*Do this*:
Please transcribe the data that follows without the pictures, keeping every word the same.

*Supplied information*:
= = =
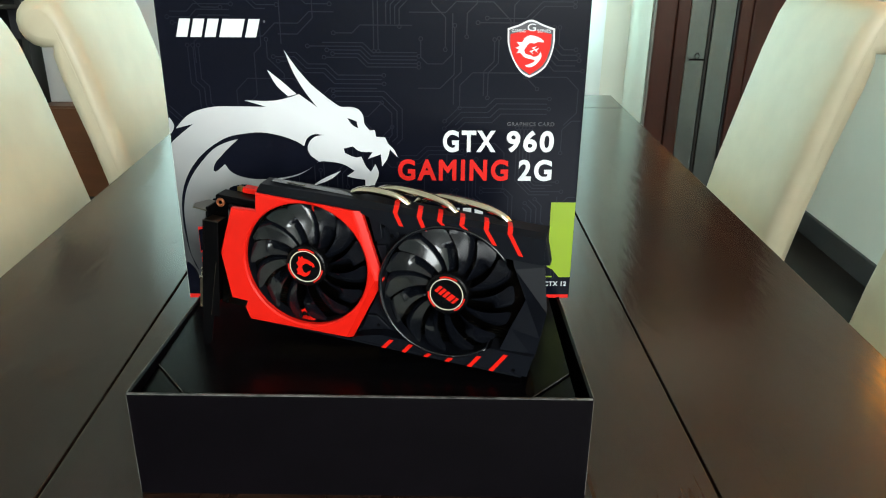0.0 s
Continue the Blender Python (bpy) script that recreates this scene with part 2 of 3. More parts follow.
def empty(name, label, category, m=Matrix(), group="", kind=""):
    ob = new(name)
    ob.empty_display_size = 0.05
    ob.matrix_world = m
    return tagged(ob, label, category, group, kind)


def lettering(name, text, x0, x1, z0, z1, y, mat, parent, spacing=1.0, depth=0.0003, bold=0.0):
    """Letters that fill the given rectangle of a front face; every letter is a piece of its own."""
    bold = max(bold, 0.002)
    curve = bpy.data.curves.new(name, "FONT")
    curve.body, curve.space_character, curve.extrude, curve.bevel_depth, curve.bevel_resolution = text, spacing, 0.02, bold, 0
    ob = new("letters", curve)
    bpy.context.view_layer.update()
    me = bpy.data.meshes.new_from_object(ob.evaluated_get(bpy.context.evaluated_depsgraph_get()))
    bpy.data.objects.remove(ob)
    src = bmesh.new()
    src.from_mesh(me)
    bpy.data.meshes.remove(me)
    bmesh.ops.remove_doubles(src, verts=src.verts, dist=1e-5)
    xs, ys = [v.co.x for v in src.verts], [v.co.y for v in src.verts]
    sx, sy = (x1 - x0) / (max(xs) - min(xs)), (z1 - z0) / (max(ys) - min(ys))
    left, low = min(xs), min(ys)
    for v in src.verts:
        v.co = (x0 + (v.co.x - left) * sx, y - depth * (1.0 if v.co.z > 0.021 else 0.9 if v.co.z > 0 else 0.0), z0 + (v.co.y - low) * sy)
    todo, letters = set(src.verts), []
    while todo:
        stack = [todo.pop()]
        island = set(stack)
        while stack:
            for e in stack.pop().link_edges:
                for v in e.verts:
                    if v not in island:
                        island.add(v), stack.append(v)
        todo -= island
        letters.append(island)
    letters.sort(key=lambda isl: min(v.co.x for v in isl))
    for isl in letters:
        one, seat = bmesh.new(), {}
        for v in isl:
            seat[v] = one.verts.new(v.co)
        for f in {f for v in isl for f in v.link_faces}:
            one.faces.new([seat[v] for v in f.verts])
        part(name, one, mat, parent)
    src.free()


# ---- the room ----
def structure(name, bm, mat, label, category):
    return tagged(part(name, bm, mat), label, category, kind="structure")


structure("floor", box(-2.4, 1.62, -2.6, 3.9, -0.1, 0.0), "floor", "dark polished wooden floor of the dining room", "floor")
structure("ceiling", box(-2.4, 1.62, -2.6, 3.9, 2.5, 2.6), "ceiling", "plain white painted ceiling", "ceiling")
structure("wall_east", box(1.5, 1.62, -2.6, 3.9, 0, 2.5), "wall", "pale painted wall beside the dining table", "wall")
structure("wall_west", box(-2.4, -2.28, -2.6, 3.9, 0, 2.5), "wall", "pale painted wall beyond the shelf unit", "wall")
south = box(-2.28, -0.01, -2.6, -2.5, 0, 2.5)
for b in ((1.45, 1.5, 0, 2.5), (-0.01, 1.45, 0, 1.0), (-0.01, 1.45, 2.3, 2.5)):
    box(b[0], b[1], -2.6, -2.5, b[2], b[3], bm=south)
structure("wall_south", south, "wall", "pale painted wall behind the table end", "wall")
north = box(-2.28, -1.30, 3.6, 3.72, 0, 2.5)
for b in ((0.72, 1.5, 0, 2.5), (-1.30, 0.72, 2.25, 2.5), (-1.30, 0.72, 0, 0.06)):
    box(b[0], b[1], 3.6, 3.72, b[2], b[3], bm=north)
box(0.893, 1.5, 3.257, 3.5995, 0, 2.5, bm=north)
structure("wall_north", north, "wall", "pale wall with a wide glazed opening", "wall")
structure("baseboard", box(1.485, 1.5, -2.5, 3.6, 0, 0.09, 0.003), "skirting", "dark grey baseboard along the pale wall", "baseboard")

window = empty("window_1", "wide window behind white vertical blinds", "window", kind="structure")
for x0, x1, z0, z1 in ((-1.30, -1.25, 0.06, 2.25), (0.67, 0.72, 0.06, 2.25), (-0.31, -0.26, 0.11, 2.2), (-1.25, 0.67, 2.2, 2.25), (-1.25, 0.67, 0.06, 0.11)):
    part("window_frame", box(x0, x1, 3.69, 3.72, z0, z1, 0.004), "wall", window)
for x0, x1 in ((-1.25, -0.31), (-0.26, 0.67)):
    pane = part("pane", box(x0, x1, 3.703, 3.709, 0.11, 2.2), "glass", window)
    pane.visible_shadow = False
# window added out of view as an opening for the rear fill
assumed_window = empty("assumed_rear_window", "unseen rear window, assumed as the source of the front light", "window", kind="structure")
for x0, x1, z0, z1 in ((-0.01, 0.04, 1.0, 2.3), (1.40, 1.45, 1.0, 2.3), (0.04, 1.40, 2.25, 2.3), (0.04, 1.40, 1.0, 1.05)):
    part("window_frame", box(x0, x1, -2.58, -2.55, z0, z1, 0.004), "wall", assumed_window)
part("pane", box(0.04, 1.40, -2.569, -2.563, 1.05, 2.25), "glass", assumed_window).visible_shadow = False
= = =
*Full answer*:
0.0 s
Continue the Blender Python (bpy) script that recreates this scene with part 2 of 3. More parts follow.
def empty(name, label, category, m=Matrix(), group="", kind=""):
    ob = new(name)
    ob.empty_display_size = 0.05
    ob.matrix_world = m
    return tagged(ob, label, category, group, kind)


def lettering(name, text, x0, x1, z0, z1, y, mat, parent, spacing=1.0, depth=0.0003, bold=0.0):
    """Letters that fill the given rectangle of a front face; every letter is a piece of its own."""
    bold = max(bold, 0.002)
    curve = bpy.data.curves.new(name, "FONT")
    curve.body, curve.space_character, curve.extrude, curve.bevel_depth, curve.bevel_resolution = text, spacing, 0.02, bold, 0
    ob = new("letters", curve)
    bpy.context.view_layer.update()
    me = bpy.data.meshes.new_from_object(ob.evaluated_get(bpy.context.evaluated_depsgraph_get()))
    bpy.data.objects.remove(ob)
    src = bmesh.new()
    src.from_mesh(me)
    bpy.data.meshes.remove(me)
    bmesh.ops.remove_doubles(src, verts=src.verts, dist=1e-5)
    xs, ys = [v.co.x for v in src.verts], [v.co.y for v in src.verts]
    sx, sy = (x1 - x0) / (max(xs) - min(xs)), (z1 - z0) / (max(ys) - min(ys))
    left, low = min(xs), min(ys)
    for v in src.verts:
        v.co = (x0 + (v.co.x - left) * sx, y - depth * (1.0 if v.co.z > 0.021 else 0.9 if v.co.z > 0 else 0.0), z0 + (v.co.y - low) * sy)
    todo, letters = set(src.verts), []
    while todo:
        stack = [todo.pop()]
        island = set(stack)
        while stack:
            for e in stack.pop().link_edges:
                for v in e.verts:
                    if v not in island:
                        island.add(v), stack.append(v)
        todo -= island
        letters.append(island)
    letters.sort(key=lambda isl: min(v.co.x for v in isl))
    for isl in letters:
        one, seat = bmesh.new(), {}
        for v in isl:
            seat[v] = one.verts.new(v.co)
        for f in {f for v in isl for f in v.link_faces}:
            one.faces.new([seat[v] for v in f.verts])
        part(name, one, mat, parent)
    src.free()


# ---- the room ----
def structure(name, bm, mat, label, category):
    return tagged(part(name, bm, mat), label, category, kind="structure")


structure("floor", box(-2.4, 1.62, -2.6, 3.9, -0.1, 0.0), "floor", "dark polished wooden floor of the dining room", "floor")
structure("ceiling", box(-2.4, 1.62, -2.6, 3.9, 2.5, 2.6), "ceiling", "plain white painted ceiling", "ceiling")
structure("wall_east", box(1.5, 1.62, -2.6, 3.9, 0, 2.5), "wall", "pale painted wall beside the dining table", "wall")
structure("wall_west", box(-2.4, -2.28, -2.6, 3.9, 0, 2.5), "wall", "pale painted wall beyond the shelf unit", "wall")
south = box(-2.28, -0.01, -2.6, -2.5, 0, 2.5)
for b in ((1.45, 1.5, 0, 2.5), (-0.01, 1.45, 0, 1.0), (-0.01, 1.45, 2.3, 2.5)):
    box(b[0], b[1], -2.6, -2.5, b[2], b[3], bm=south)
structure("wall_south", south, "wall", "pale painted wall behind the table end", "wall")
north = box(-2.28, -1.30, 3.6, 3.72, 0, 2.5)
for b in ((0.72, 1.5, 0, 2.5), (-1.30, 0.72, 2.25, 2.5), (-1.30, 0.72, 0, 0.06)):
    box(b[0], b[1], 3.6, 3.72, b[2], b[3], bm=north)
box(0.893, 1.5, 3.257, 3.5995, 0, 2.5, bm=north)
structure("wall_north", north, "wall", "pale wall with a wide glazed opening", "wall")
structure("baseboard", box(1.485, 1.5, -2.5, 3.6, 0, 0.09, 0.003), "skirting", "dark grey baseboard along the pale wall", "baseboard")

window = empty("window_1", "wide window behind white vertical blinds", "window", kind="structure")
for x0, x1, z0, z1 in ((-1.30, -1.25, 0.06, 2.25), (0.67, 0.72, 0.06, 2.25), (-0.31, -0.26, 0.11, 2.2), (-1.25, 0.67, 2.2, 2.25), (-1.25, 0.67, 0.06, 0.11)):
    part("window_frame", box(x0, x1, 3.69, 3.72, z0, z1, 0.004), "wall", window)
for x0, x1 in ((-1.25, -0.31), (-0.26, 0.67)):
    pane = part("pane", box(x0, x1, 3.703, 3.709, 0.11, 2.2), "glass", window)
    pane.visible_shadow = False
# window added out of view as an opening for the rear fill
assumed_window = empty("assumed_rear_window", "unseen rear window, assumed as the source of the front light", "window", kind="structure")
for x0, x1, z0, z1 in ((-0.01, 0.04, 1.0, 2.3), (1.40, 1.45, 1.0, 2.3), (0.04, 1.40, 2.25, 2.3), (0.04, 1.40, 1.0, 1.05)):
    part("window_frame", box(x0, x1, -2.58, -2.55, z0, z1, 0.004), "wall", assumed_window)
part("pane", box(0.04, 1.40, -2.569, -2.563, 1.05, 2.25), "glass", assumed_window).visible_shadow = False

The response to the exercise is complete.